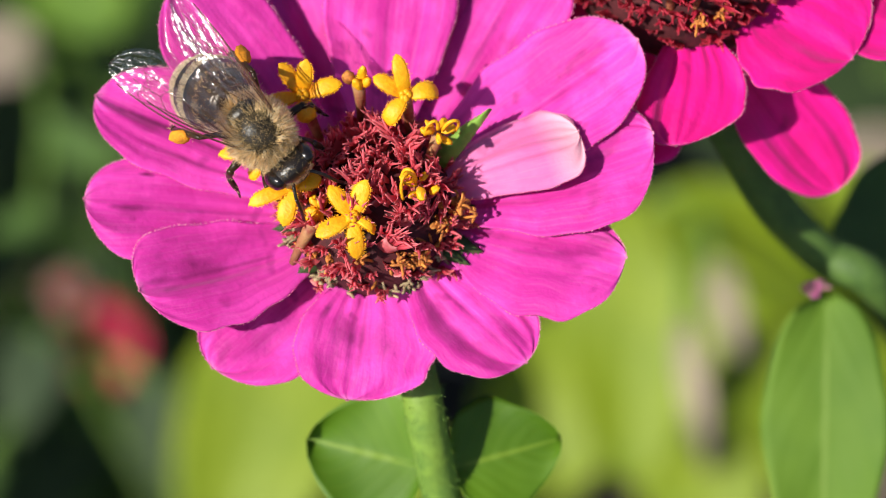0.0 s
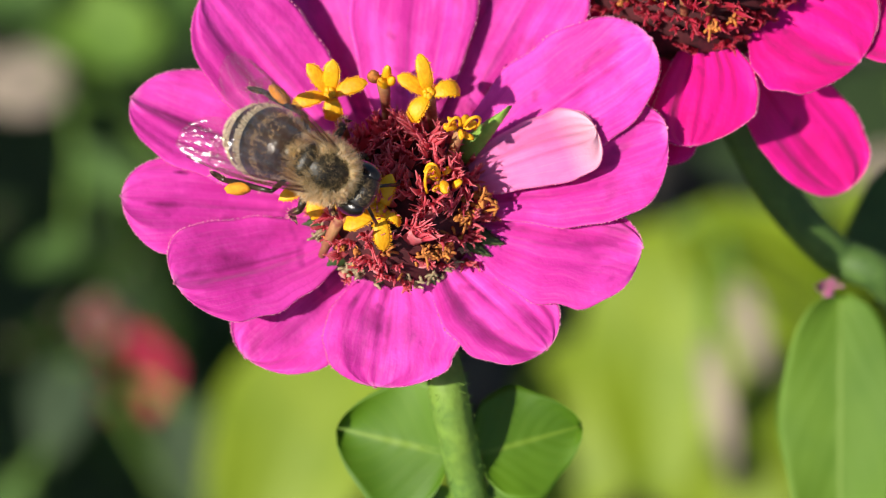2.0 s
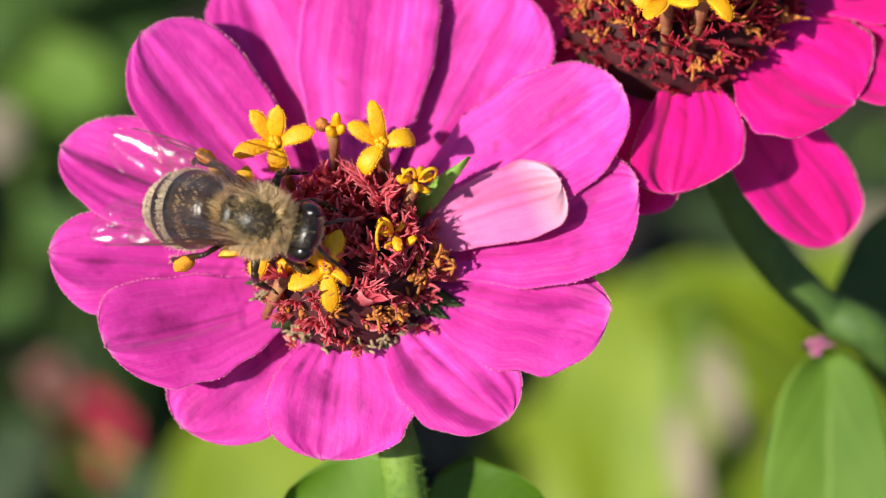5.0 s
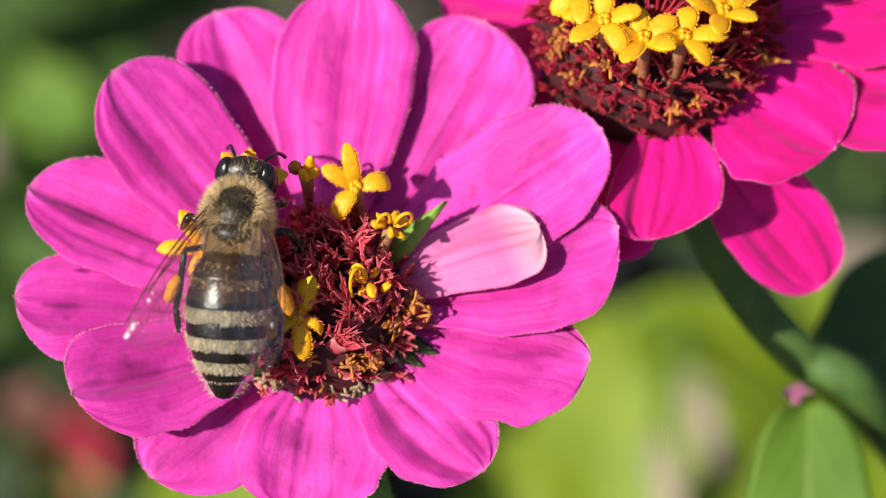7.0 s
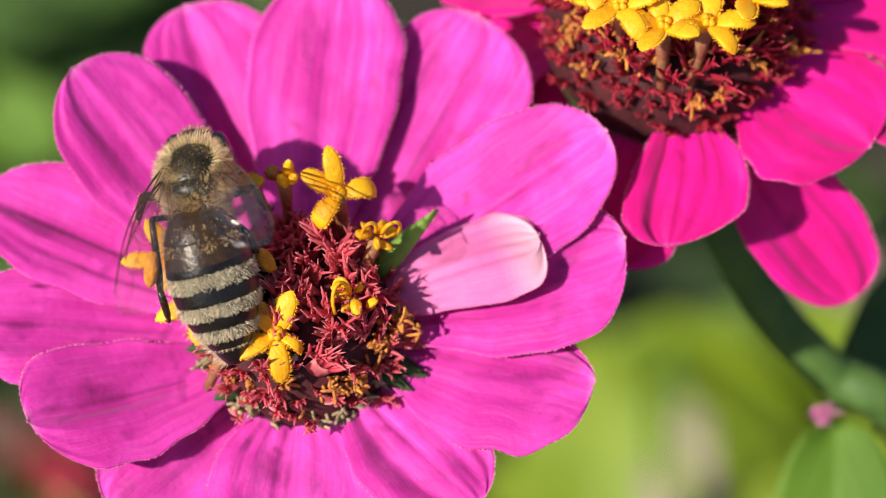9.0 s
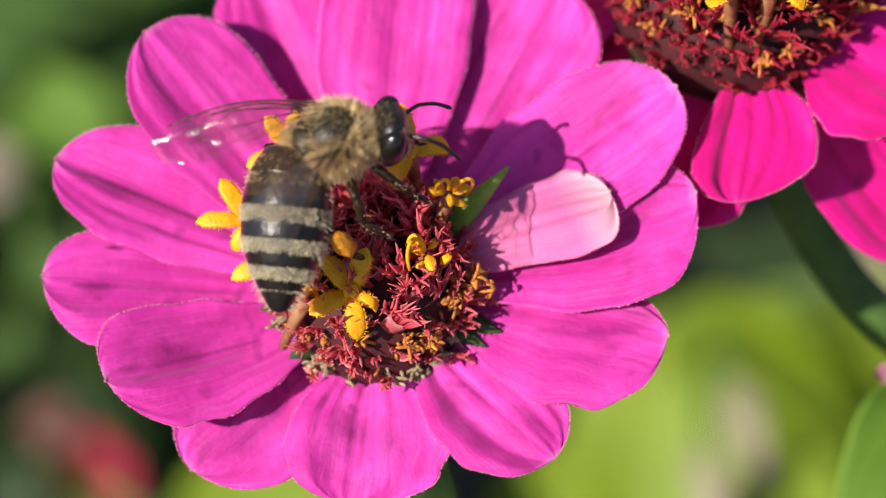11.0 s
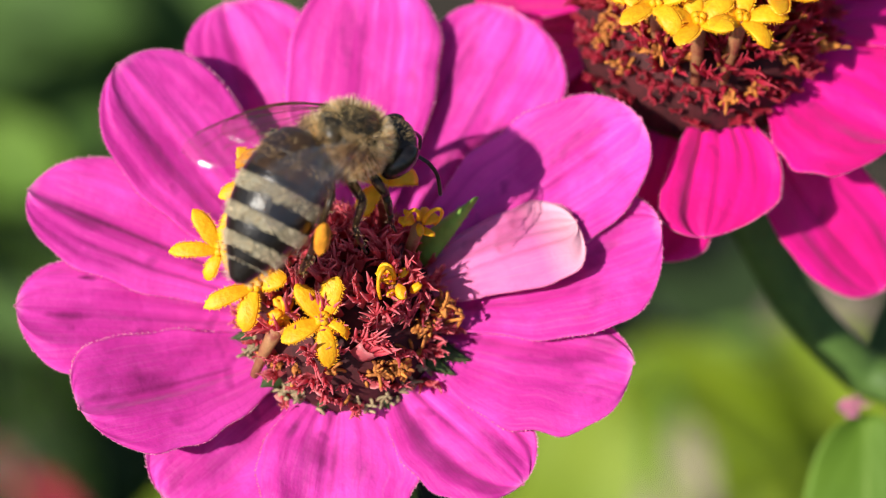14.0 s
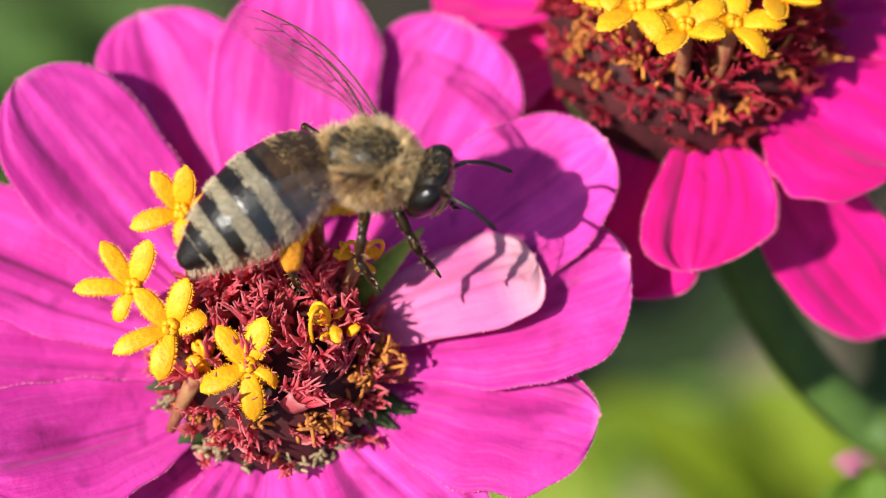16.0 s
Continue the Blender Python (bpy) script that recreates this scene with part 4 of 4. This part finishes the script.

# [PROBLEM]
Repeat the material verbatim. Do not carry over any picture.

# [TASK ANSWER]
0.0 s
2.0 s
5.0 s
7.0 s
9.0 s
11.0 s
14.0 s
16.0 s
Continue the Blender Python (bpy) script that recreates this scene with part 4 of 4. This part finishes the script.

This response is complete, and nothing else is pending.